My Ars colleague @kevinpurdy did a great job covering research by @yaelwrites, Victoria Kauffman and @leigh finding that fee-based services promising to remove your data from people-search sites are grossly inferior to manually opting out.

https://arstechnica.com/gadgets/2024/08/its-not-worth-paying-to-be-removed-from-people-finder-sites-study-says/

It’s not worth paying to be removed from people-finder sites, study says

The best removal rate was less than 70%, and that didn't beat manual opt-outs.

Ars Technica

@dangoodin @kevinpurdy @yaelwrites fwiw, I want to gently disagree with this framing of the results – I think there’s still a lot of value in these services in terms of time saving and not having to figure out how to deal with the people search sites. Obviously there’s a different value level between the best vs the rest, but although they are imperfect and incomplete, they will still save users some time doing opt outs. Though some degree of manual work remains necessary no matter which one you use.

The research also doesn’t call out the additional scope that some services cover - in particular I want to give kudos to Kanary which surfaces more than just data broker content AND has some security guidance as well.

Fundamentally, though, these are all imperfect band-aids that don’t replace good regulations. Americans deserve better privacy protection at a systemic level.
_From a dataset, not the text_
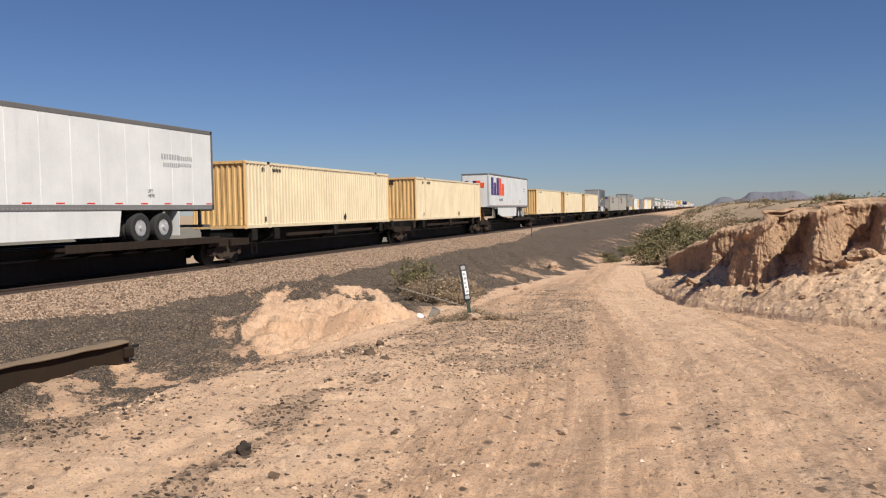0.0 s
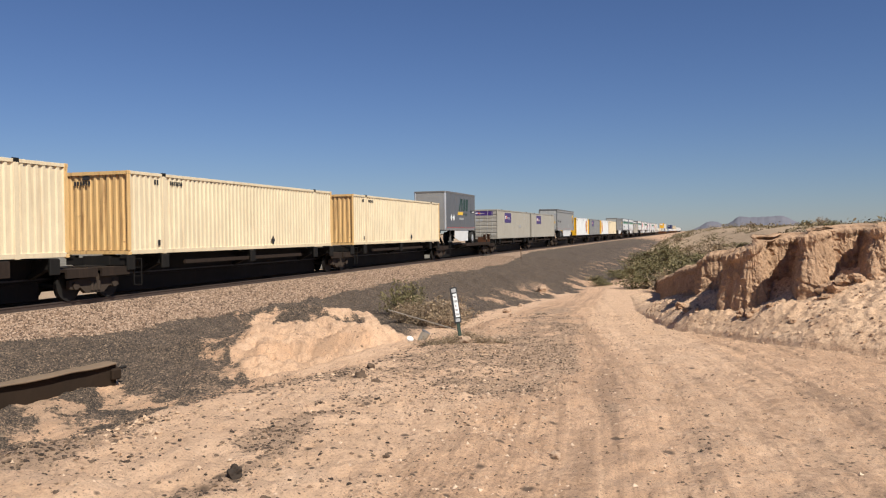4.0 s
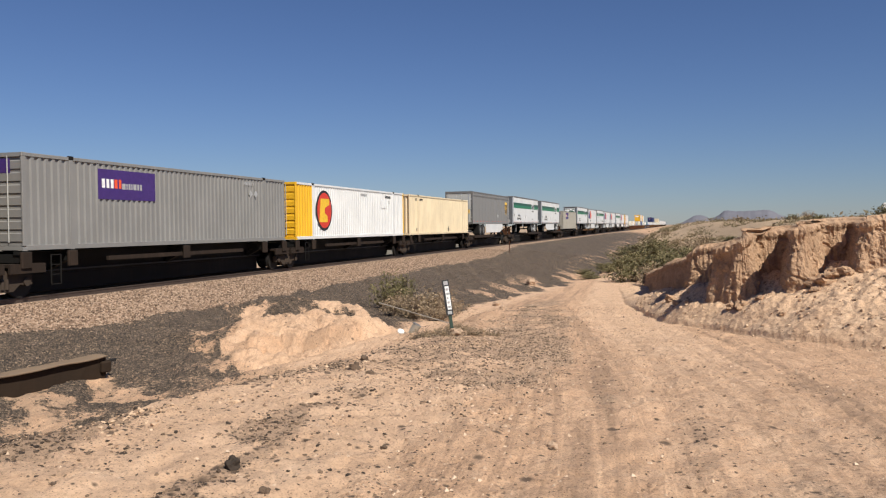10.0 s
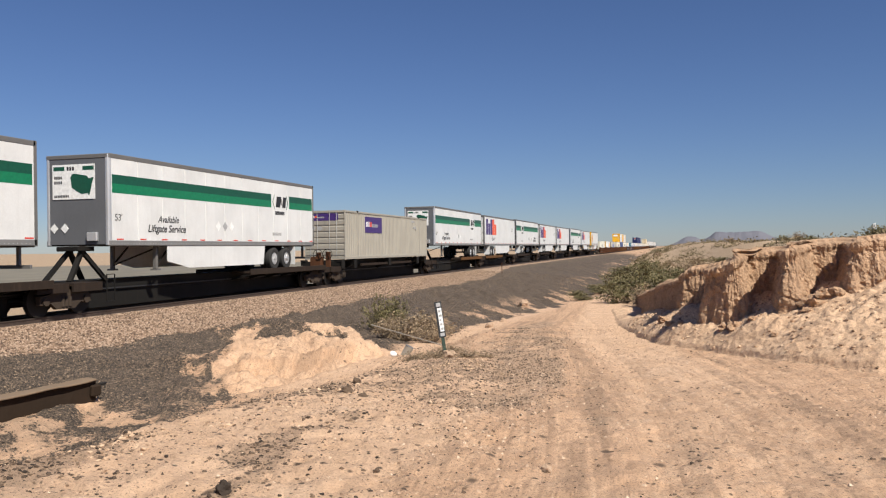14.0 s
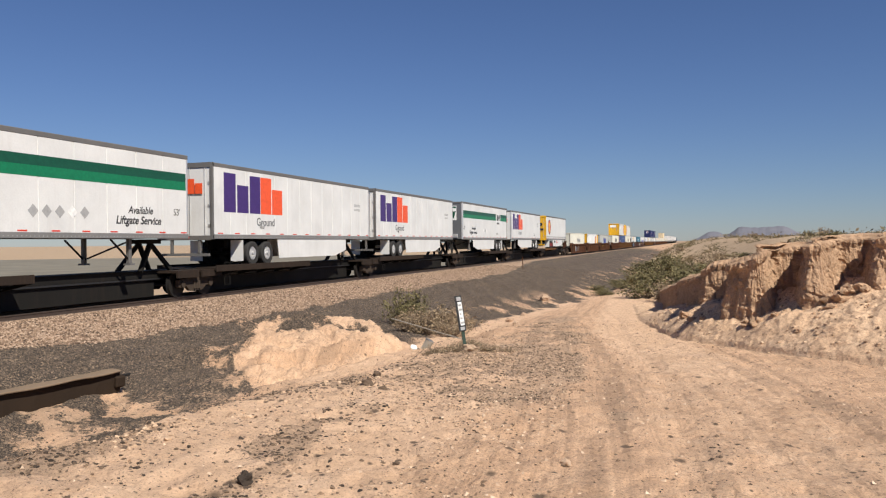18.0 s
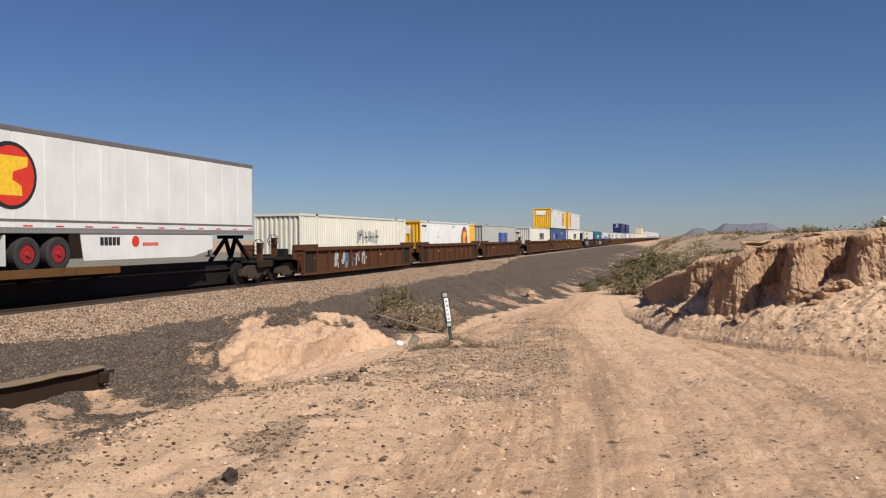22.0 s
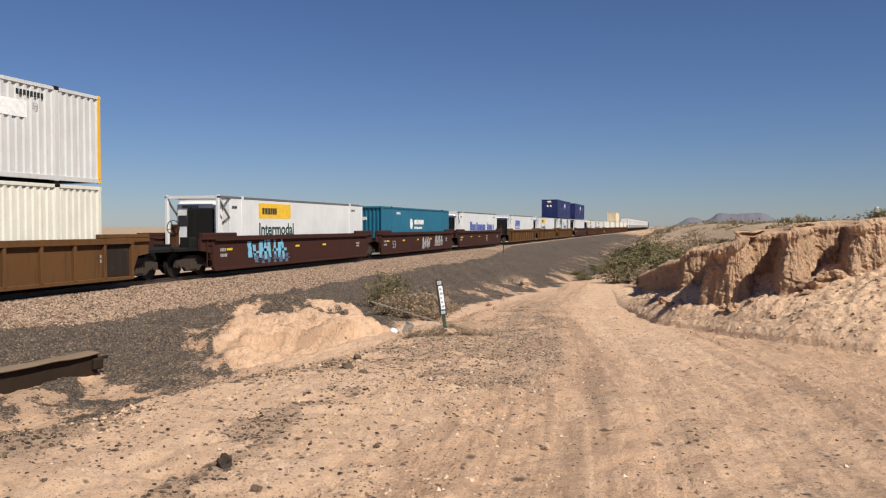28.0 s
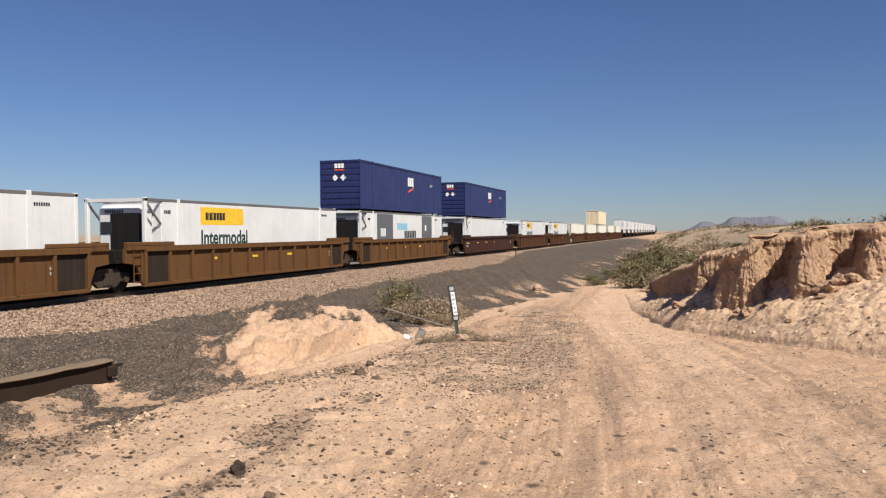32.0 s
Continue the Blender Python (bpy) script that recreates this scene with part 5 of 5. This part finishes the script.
def build_bank():
    cl = np.array(CLIFF)
    leg = np.hypot(*np.diff(cl[:, :2], axis=0).T)
    n = np.maximum(4, leg / np.where(cl[1:, 0] > 4, .06, .02)).astype(int)
    t = np.concatenate([i + np.arange(m) / m for i, m in enumerate(n)])
    cx, cy, tops = (np.interp(t, np.arange(len(cl)), c) for c in cl.T)
    cx, cy, tops = smooth_line(cx, 5), smooth_line(cy, 5), smooth_line(tops, 20)
    u = np.concatenate([[0], np.cumsum(np.hypot(np.diff(cx), np.diff(cy)))])
    # outward normal of the edge, and one steady direction inwards for the top
    gx, gy = np.gradient(smooth_line(cx, 9)), np.gradient(smooth_line(cy, 9))
    ln = np.hypot(gx, gy) + 1e-9
    ox, oy = gy / ln * -1, gx / ln
    ang = np.radians(np.interp(cy, [15, 17, 22, 30], [88, 70, 40, 18]))
    nx, ny = np.cos(ang), np.sin(ang)
    tops = tops + .07 * fbm(u * 1.3, u * 0 + 5, 4, 83)
    zb = talus(cx, cy) - .35
    rowsv, nf, ntop = [], 64, 30
    size = np.interp(cy, [18, 30], [1, .55])
    for i in range(nf + ntop):
        if i < nf:
            v = i / (nf - 1)
            z = zb + (tops - zb) * v
            flute = .17 * np.abs(fbm(u * 1.7, z * .35, 5, 86, .62)) + .09 * np.abs(fbm(u * 4.6, z * .5 + 3, 4, 80, .6))
            block = .035 * step(-.05, .05, fbm(u * 1.6, z * 2.2 + 3, 4, 87, .6)) + .06 * fbm(u * 1.2, z * 1.4, 3, 98)
            grain = .035 * fbm(u * 9, z * 6, 5, 96, .7)
            crust = .07 * step(.80, .90, v + .06 * fbm(u * 1.5, u * 0, 3, 81)) - .16 * step(.93, 1.0, v)
            k = (.05 - .30 * (v - .4) - flute + block + grain + crust) * size
            x, y = cx + ox * k, cy + oy * k
            edge = (x, y)
        else:
            v = (i - nf + 1) / ntop
            k = 4.2 * v ** 1.5
            x, y = edge[0] + nx * k, edge[1] + ny * k
            hard = tops + .02 * k + .05 * fbm(x * 1.7, y * 1.7, 4, 88) * step(0, .1, v) + .02
            blend = step(.6, .95, v)
            z = hard * (1 - blend) + (height(x, y) - .06) * blend
        rowsv.append(np.stack([x, y, z], -1))
    grid = np.array(rowsv)
    me = sheet("eroded_bank", grid.reshape(-1, 3), grid_faces(grid.shape[0], grid.shape[1]), M_CLAY, False)
    tagged(new("eroded_bank", me), "eroded sandy clay bank with deep hollows", "bank", kind="structure")
    # clods on the slope
    x, y, r = scatter(30000, -1.4, 4.6, 13.4, 27, 12, 1.1)
    d, _ = bank_side(x, y)
    keep = (d > -.15) & (d < 2.6) & (r.random(len(x)) < .25 + .9 * np.clip(fbm(x * 1.2, y * 1.2, 3, 79) + .2, 0, 1))
    x, y = x[keep], y[keep]
    stone_cloud("bank_clods", "crumbled clay clods on the slope of the bank", np.stack([x, y, talus(x, y)], -1), .010 + .07 * r.random(len(x)) ** 8, M_CLAYCLOD, 12, .8, "lump")
    # fallen lumps of clay
    for k, (x, y, w) in enumerate(((2.50, 16.75, .40), (2.74, 16.8, .34), (2.95, 16.7, .24), (2.38, 16.5, .20), (1.15, 17.25, .30), (.95, 17.4, .22), (1.45, 17.0, .16), (-.1, 19.4, .20), (-.3, 20.6, .24), (.12, 18.6, .14), (1.75, 16.0, .12))):
        rock(x, y, w, "fallen lump of pale clay on the slope", M_CLAY, 31 + k, .7, float(talus(np.array([x]), np.array([y]))[0]) - w * .12)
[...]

@dangoodin @kevinpurdy @yaelwrites @leigh

After reading this, I think I'm going to give Easy Opt Outs a try. Besides being vastly cheaper than DeleteMe, what clinched it is that DeleteMe's site is full of ad trackers but Easy Opt Out has none.
I've written DeleteMe to ask them about this a couple times and never received a response. I will be sure to let them know why I switched.

@Mikal @dangoodin @kevinpurdy @yaelwrites @leigh Thanks for the suggestion here. I just became an Easy Opt Outs customer.